Troppi interventi si son limitati a “parlare di sé”, della propria attività settoriale o locale. Come era avvenuto il 28 settembre, nell'assemblea di preparazione delle giornate di ottobre. Lì aveva un senso questo “presentarsi” al mondo del movimento come componente particolare, con una storia e un'esperienza da condividere. Ma dopo quelle giornate la ripetizione restituiva piuttosto la difficoltà di trarre un senso – necessariamente più alto – da quel successo.
Un'assemblea dunque con poca memoria dei fatti recenti, grandissimi vuoti tematici (il dominio della troika europea sulle scelte e i destini di molti, il lavoro, la disoccupazione, persino i migranti che pure sono una componente importante delle occupazioni abitative) e un documento finale che richiama ideologie attempate. Un passo indietro rispetto a quello che in piazza si era costruito tutti assieme. Due passi indietro rispetto alle possibilità che quelle giornate hanno costruito.
Parliamo di ideologie attempate perché le “parole chiave”, di quello che pretende d'essere una “sintesi” delle discussioni incorso, sono rimasticature fuori tempo, frammenti di un discorso che negli anni '70 aveva avuto un ruolo importante nella costruzione del “senso comune”, della “cultura diffusa” di altri movimenti, in altri contesti, con caratteristiche politiche quasi incomparabili con l'oggi.
“Riappropriazione”, per esempio, è un termine forte, che evoca determinazione estrema. Ma l'”oggetto” della riappropriazione non può essere qualsiasi cosa. Si può infatti appiccicare questa parola alle pratiche conflittuali di questi mesi, ovvero soprattutto alla casa. Il che è ovviamente giusto e sacrosanto, da moltiplicare per mille; anche per l'”effetto coesione” che scatenano tra i protagonisti diretti e altre mobilitazioni. Ma bisogna anche conoscere i limiti di questo genere di riappropriazione. Limiti sociali (il problema dell'abitare riguarda crica il 20% della popolazione nazionale, e in proporzioni molto più ampie la popolazione immigrata), limiti di consolidamento politico (oltre 45 anni di occupazioni ci hanno insegnato che, una volta “soddisfatto il bisogno”, le situazioni perdono più o meno rapidamente molto del loro “potenziale antagonista”), limiti nella gestione pratica del conflitto (e le voci di una “controffensiva poliziesca” contro le occupazioni dovrebbero chiarire almeno parte di questa complessità).
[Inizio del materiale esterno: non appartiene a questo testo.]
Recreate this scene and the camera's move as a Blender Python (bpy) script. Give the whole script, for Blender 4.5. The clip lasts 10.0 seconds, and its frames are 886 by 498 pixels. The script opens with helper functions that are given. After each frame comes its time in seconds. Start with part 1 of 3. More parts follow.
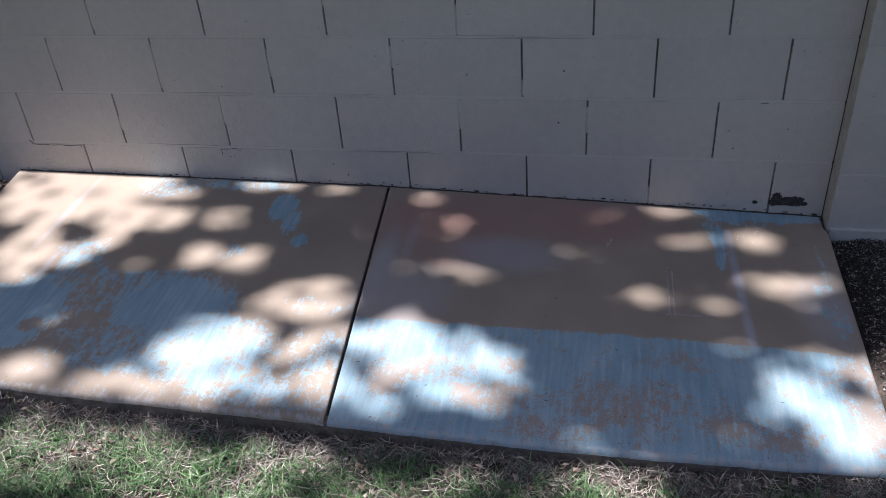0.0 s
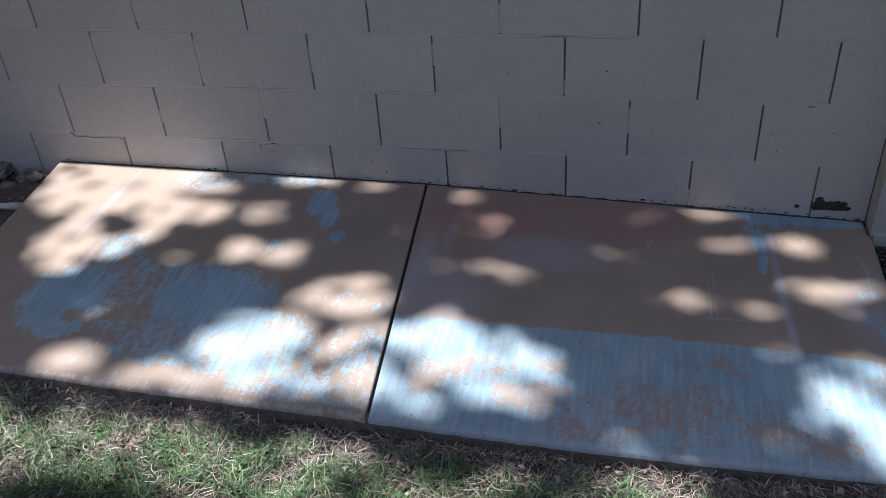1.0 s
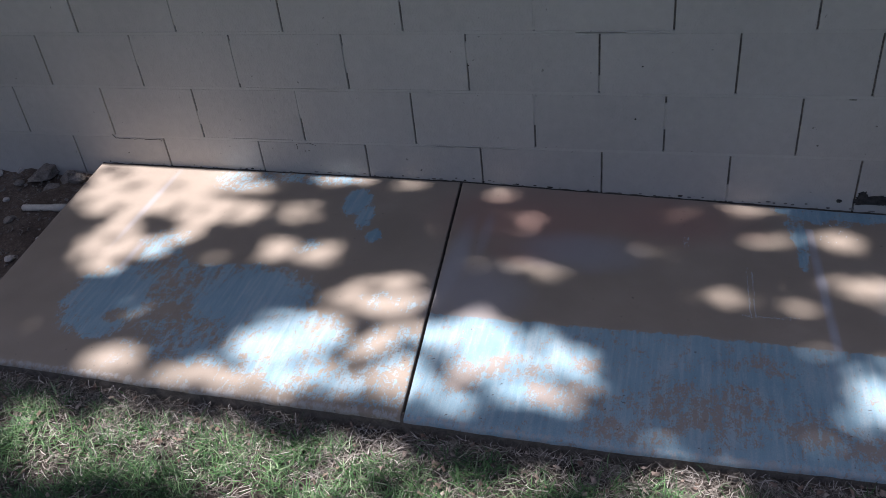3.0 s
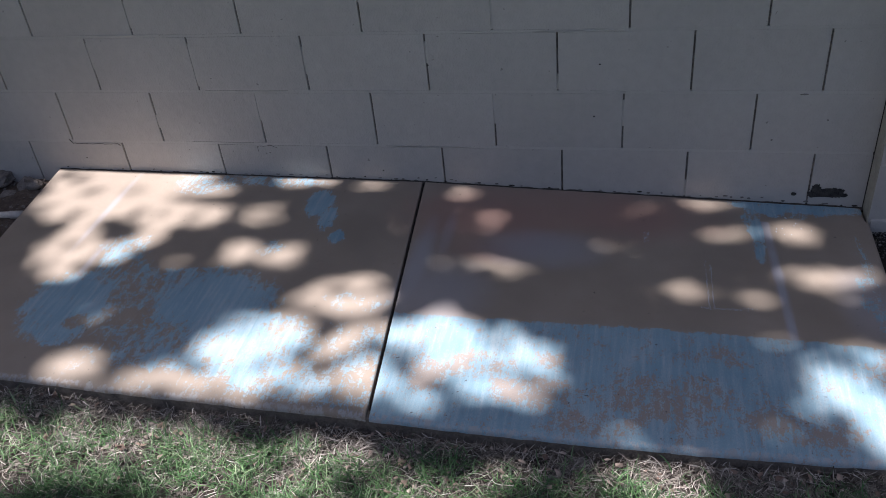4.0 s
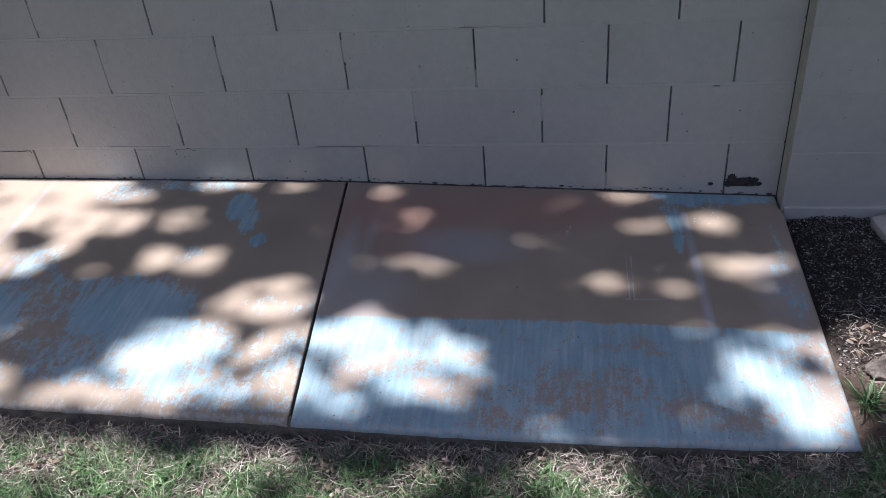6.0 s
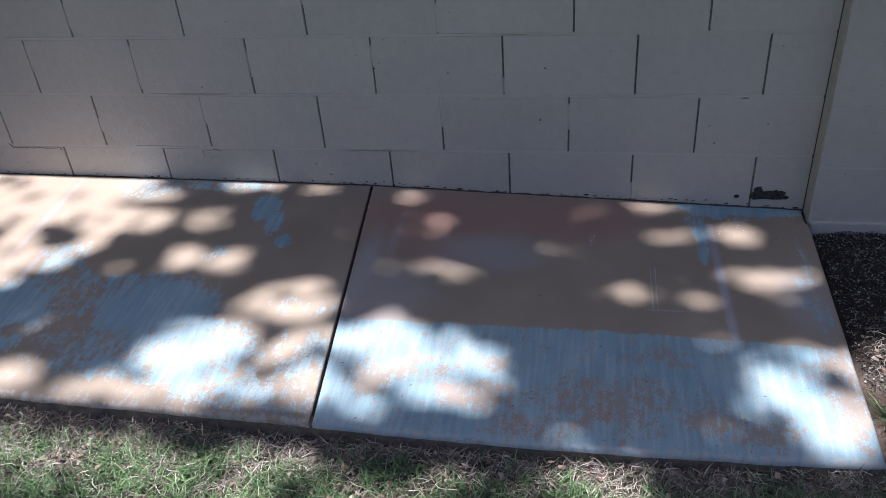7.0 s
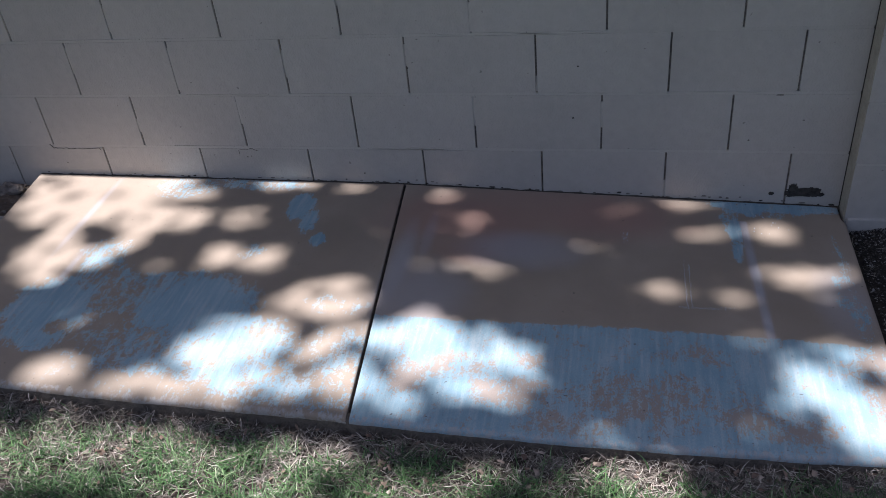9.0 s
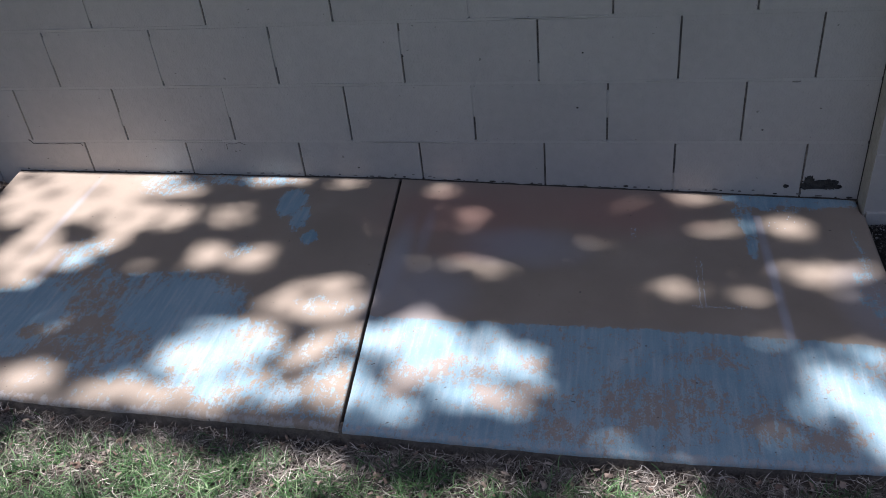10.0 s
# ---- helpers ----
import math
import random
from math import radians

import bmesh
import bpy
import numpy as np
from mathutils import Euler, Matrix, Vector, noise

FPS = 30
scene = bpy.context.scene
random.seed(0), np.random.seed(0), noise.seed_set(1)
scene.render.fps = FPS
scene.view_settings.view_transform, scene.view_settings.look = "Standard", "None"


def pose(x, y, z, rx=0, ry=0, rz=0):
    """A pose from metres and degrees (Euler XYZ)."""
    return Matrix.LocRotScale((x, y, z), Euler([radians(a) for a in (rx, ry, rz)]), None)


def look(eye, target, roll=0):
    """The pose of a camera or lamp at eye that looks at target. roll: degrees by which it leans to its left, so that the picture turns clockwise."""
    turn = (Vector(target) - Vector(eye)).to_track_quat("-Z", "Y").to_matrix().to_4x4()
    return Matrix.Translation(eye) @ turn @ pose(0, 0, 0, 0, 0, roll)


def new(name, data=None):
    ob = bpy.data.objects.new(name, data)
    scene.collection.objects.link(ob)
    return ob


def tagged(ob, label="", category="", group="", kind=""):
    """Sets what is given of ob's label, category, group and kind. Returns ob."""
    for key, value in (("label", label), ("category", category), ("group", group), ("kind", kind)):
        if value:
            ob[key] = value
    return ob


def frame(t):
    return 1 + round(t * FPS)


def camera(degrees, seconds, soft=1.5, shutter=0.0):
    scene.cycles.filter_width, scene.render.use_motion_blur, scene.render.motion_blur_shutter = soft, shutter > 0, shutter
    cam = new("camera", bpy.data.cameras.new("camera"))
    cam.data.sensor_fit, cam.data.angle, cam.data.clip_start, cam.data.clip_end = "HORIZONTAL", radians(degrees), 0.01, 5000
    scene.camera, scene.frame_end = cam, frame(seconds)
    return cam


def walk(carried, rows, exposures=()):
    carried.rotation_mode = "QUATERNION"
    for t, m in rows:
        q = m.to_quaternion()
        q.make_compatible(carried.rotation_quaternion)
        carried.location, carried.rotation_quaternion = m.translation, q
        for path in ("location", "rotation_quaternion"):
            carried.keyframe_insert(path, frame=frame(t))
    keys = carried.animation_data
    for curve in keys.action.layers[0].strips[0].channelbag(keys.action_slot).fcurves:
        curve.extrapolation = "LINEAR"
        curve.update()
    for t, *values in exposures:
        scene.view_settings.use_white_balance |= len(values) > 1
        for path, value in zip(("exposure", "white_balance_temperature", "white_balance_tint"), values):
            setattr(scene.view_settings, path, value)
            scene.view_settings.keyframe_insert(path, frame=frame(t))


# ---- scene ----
cam = camera(55.0, 10.0, soft=0.85)
PATH = [
    (0, 0.491, -2.515, 1.348, 55.83, 3.85, 10.40),
    (0.5, 0.449, -2.509, 1.353, 55.57, 3.64, 10.98),
    (1, 0.428, -2.521, 1.359, 55.64, 3.70, 12.02),
    (1.5, 0.411, -2.531, 1.366, 55.62, 3.86, 12.89),
    (2, 0.414, -2.550, 1.379, 55.73, 4.55, 13.70),
    (2.2, 0.418, -2.539, 1.382, 55.53, 4.92, 13.99),
    (2.56, 0.427, -2.525, 1.380, 55.39, 5.27, 14.15),
    (2.94, 0.439, -2.509, 1.374, 55.31, 5.50, 14.03),
    (3.3, 0.446, -2.508, 1.374, 55.25, 5.53, 13.58),
    (3.5, 0.449, -2.517, 1.380, 55.17, 5.43, 12.95),
    (4, 0.456, -2.519, 1.369, 55.24, 5.19, 11.52),
    (4.5, 0.491, -2.498, 1.356, 55.21, 5.23, 10.22),
    (5, 0.538, -2.499, 1.348, 55.34, 5.41, 9.00),
    (5.2, 0.548, -2.506, 1.348, 55.33, 5.33, 8.52),
    (5.56, 0.543, -2.506, 1.350, 55.16, 5.08, 7.94),
    (5.94, 0.522, -2.498, 1.354, 54.85, 4.64, 7.44),
    (6.3, 0.511, -2.494, 1.356, 54.77, 4.34, 7.50),
    (6.5, 0.511, -2.496, 1.358, 54.88, 4.18, 7.97),
    (7, 0.501, -2.505, 1.360, 55.33, 4.06, 9.21),
    (7.5, 0.483, -2.505, 1.372, 55.47, 3.78, 10.18),
    (8, 0.491, -2.511, 1.370, 55.63, 3.87, 11.00),
    (8.5, 0.481, -2.520, 1.371, 55.48, 4.63, 10.59),
    (9, 0.486, -2.522, 1.373, 55.28, 5.18, 10.68),
    (9.5, 0.477, -2.502, 1.353, 55.32, 5.33, 10.63),
    (10, 0.455, -2.416, 1.288, 55.25, 5.35, 10.34),
]
walk(cam, [(t, pose(*place)) for t, *place in PATH],
     [(0, 1.25, 6030, 19), (2, 1.10, 6030, 19), (3.5, 1.06, 6030, 19), (5, 1.24, 6030, 19), (6.5, 1.30, 6030, 19),
      (8, 1.27, 6030, 19), (9, 1.16, 6030, 19), (10, 1.10, 6030, 19)])

# ---- light ----
SUN_LEAN = radians(18)          # lean of the sun from the zenith, along the wall
SUN_BACK = radians(0.6)         # it stands just behind the wall's face
TO_SUN = Vector((-math.sin(SUN_LEAN), math.sin(SUN_BACK), math.cos(SUN_LEAN))).normalized()
world = bpy.data.worlds.new("sky")
world.use_nodes = True
scene.world = world
sky = world.node_tree.nodes.new("ShaderNodeTexSky")
sky.sky_type = "NISHITA"
sky.sun_disc = False
sky.dust_density = 3.0
sky.ozone_density = 0.6
sky.sun_elevation = math.asin(TO_SUN.z)
sky.sun_rotation = math.atan2(TO_SUN.x, TO_SUN.y)
backdrop = world.node_tree.nodes["Background"]
backdrop.inputs["Strength"].default_value = 0.0375
world.node_tree.links.new(sky.outputs[0], backdrop.inputs["Color"])
sun = new("sun", bpy.data.lights.new("sun", "SUN"))
sun.data.energy = 4.8
sun.data.angle = radians(0.53)
sun.data.color = (1.0, 0.945, 0.865)
sun.matrix_world = look(TO_SUN * 30, (0, 0, 0))


# ---- materials ----
def material(name, rough=0.9):
    mat = bpy.data.materials.new(name)
    mat.use_nodes = True
    tree = mat.node_tree
    shader = tree.nodes["Principled BSDF"]
    shader.inputs["Roughness"].default_value = rough
    return mat, tree, shader


def wire(tree, a, b):
    tree.links.new(a, b)


def noise_tex(tree, scale, detail=4.0, stretch=(1, 1, 1), rough=0.55):
    place = tree.nodes.new("ShaderNodeNewGeometry")
    mapping = tree.nodes.new("ShaderNodeMapping")
    mapping.inputs["Scale"].default_value = stretch
    tex = tree.nodes.new("ShaderNodeTexNoise")
    tex.inputs["Scale"].default_value = scale
    tex.inputs["Detail"].default_value = detail
    tex.inputs["Roughness"].default_value = rough
    wire(tree, place.outputs["Position"], mapping.inputs["Vector"])
    wire(tree, mapping.outputs[0], tex.inputs["Vector"])
    return tex.outputs[0]


def ramp(tree, value, stops):
    node = tree.nodes.new("ShaderNodeValToRGB")
    els = node.color_ramp.elements
    while len(els) < len(stops):
        els.new(0.5)
    for el, (at, col) in zip(els, stops):
        el.position = at
        el.color = (*col, 1) if len(col) == 3 else col
    wire(tree, value, node.inputs[0])
    return node.outputs[0]


def grey(a):
    return (a, a, a)


def mix(tree, fac, a, b, kind="MIX"):
    node = tree.nodes.new("ShaderNodeMix")
    node.data_type = "RGBA"
    node.blend_type = kind
    for value, slot in ((fac, 0), (a, 6), (b, 7)):
        if isinstance(value, (int, float)):
            node.inputs[slot].default_value = value
        elif isinstance(value, tuple):
            node.inputs[slot].default_value = (*value, 1)
        else:
            wire(tree, value, node.inputs[slot])
    return node.outputs[2]


def calc(tree, op, a, b=0.0, c=0.0):
    node = tree.nodes.new("ShaderNodeMath")
    node.operation = op
    for value, slot in ((a, 0), (b, 1), (c, 2)):
        if isinstance(value, (int, float)):
            node.inputs[slot].default_value = value
        else:
            wire(tree, value, node.inputs[slot])
    return node.outputs[0]


def attr(tree, name):
    node = tree.nodes.new("ShaderNodeAttribute")
    node.attribute_name = name
    return node.outputs["Fac"]


def bump(tree, shader, height, strength=0.3, distance=0.004):
    node = tree.nodes.new("ShaderNodeBump")
    node.inputs["Strength"].default_value = strength
    node.inputs["Distance"].default_value = distance
    wire(tree, height, node.inputs["Height"])
    wire(tree, node.outputs[0], shader.inputs["Normal"])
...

Limiti che dovrebbero interrogare politicamente i soggetti attivi, perché li mettono di fronte a un nemico dotato di strategia, tattica e strumenti adeguati; perché costringono a ragionare sui tempi medi, percorsi non lineari, diversificazione degli obiettivi, legami con altre figure e settori sociali.
E invece si parla di “costruire dentro pratiche di confronto e condivisione plurali ed orizzontali, senza parlamentini di movimento e burocratici comitati promotori, il rifiuto netto delle logiche della rappresentanza istituzionale e della delega nonché la fine della mediazione”. C’è una discussione vera e di merito che a questo punto è ancora tutta da fare e che l’assemblea di sabato e domenica ancora non è riuscita a fare. Il problema è che non c’è troppo tempo per prendere di petto i nodi decisivi che questa fase e questa soggettività del conflitto sociale ha davanti.